The Internal Revenue Service paid $38 million on a whistleblower claim made by a client of the Ferraro Law Firm for providing information about a tax avoidance scheme perpetrated by one of the nation’s largest corporations, the firm announced Oct. 26.

The names of the whistleblower and the corporation were not revealed by Ferraro, which praised the Service for not tipping its hand to the company involved about the whistleblower’s identity during the discovery process. Claimants have been worried about protecting their identities, and that IRS might inadvertently reveal them.

“The target corporation doesn’t even know that it had a whistleblower, and they should never know, because the IRS did not inform the taxpayer that they had help from us on the sophisticated tax issues involved in this case,” Gregory Lynam, tax partner with Ferraro said.

Ferraro said it was not authorized to comment on the specifics of the tax issues that led to the award, but it did say they were more akin to aggressive corporate tax planning than outright fraud, and the award IRS made was commensurate with the factual and legal allegations of its submission to the Service.

The award keeps the momentum in an IRS trend toward quicker payouts of whistleblower claims, Scott Knott, tax partner with Ferraro, told BNA Oct. 29.

“This award proves that the IRS program works,” Knott said. “We knew what the timeline was within which IRS should have paid, and they did what they were supposed to do.”
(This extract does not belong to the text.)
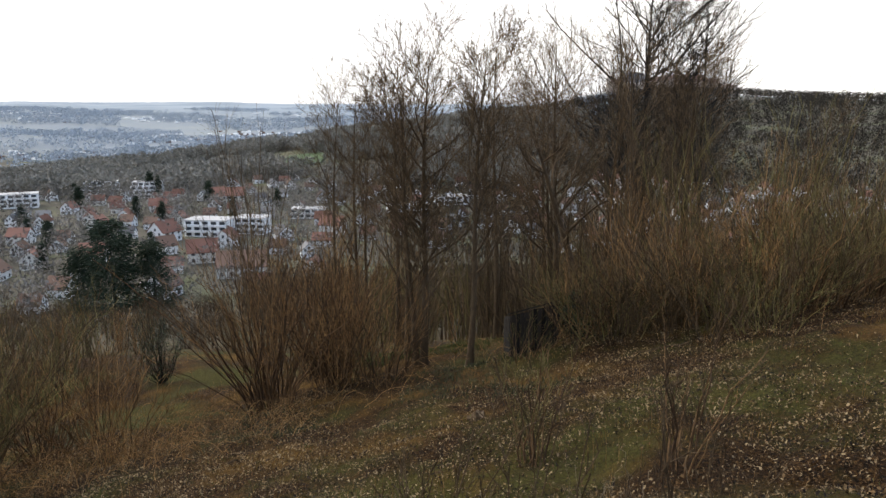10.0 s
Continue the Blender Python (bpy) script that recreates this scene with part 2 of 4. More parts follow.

IRS Previously Moving Too Slowly

However, Knott pointed out that the timeline IRS observed was the one it set up itself, which many whistleblower representatives, including Knott, have complained was too slow. The claim that
resulted in the $38 million award to the Ferraro client was first presented to IRS in 2008.

In September, UBS whistleblower Bradley Birkenfeld was the first to receive a major award from the Service—$104 million—the largest IRS award to date (176 DTR G-4, 9/12/12).

Whistleblower representatives said that award basically took the lid off a logjam of pending IRS whistleblower claims. They largely attributed the quicker pace to a June memorandum from Steven Miller, IRS deputy commissioner for services and enforcement, directing the IRS Whistleblower Office to get claims to the field within 90 days (121 DTR G-3, 6/25/12).

Previously it took an average of 362 days to get claims to agents, according to congressional testimony.

Whistleblower representatives said IRS has not been timely in paying awards, has dragged its feet on paying partial claims where it has already recouped taxes, and has limited awards based on who“planned and initiated” the action that led to underpayment of tax.

By law, IRS must pay an award of between 15 to 30 percent of the amount it collected from the tax whistleblower.

While the precise amount of the award was $38 million, the amount of tax IRS collected from Ferraro’s client also was not revealed.

The company involved was in the top half of the annual Ferraro 500 list, which reorders the Fortune 500 companies based on the size of those companies’ uncertain tax positions.

“It is routine for companies in the top half of the Ferraro 500 to have set aside reserves of hundreds of millions or even billions of dollars for tax issues that it thinks the IRS would win if they were challenged,” said Lynam.

Knott said there is often a correlation between the relative size of profits and revenues and reserves. If the reserves are huge in relation to profits and revenue, it can often be a red flag, he said.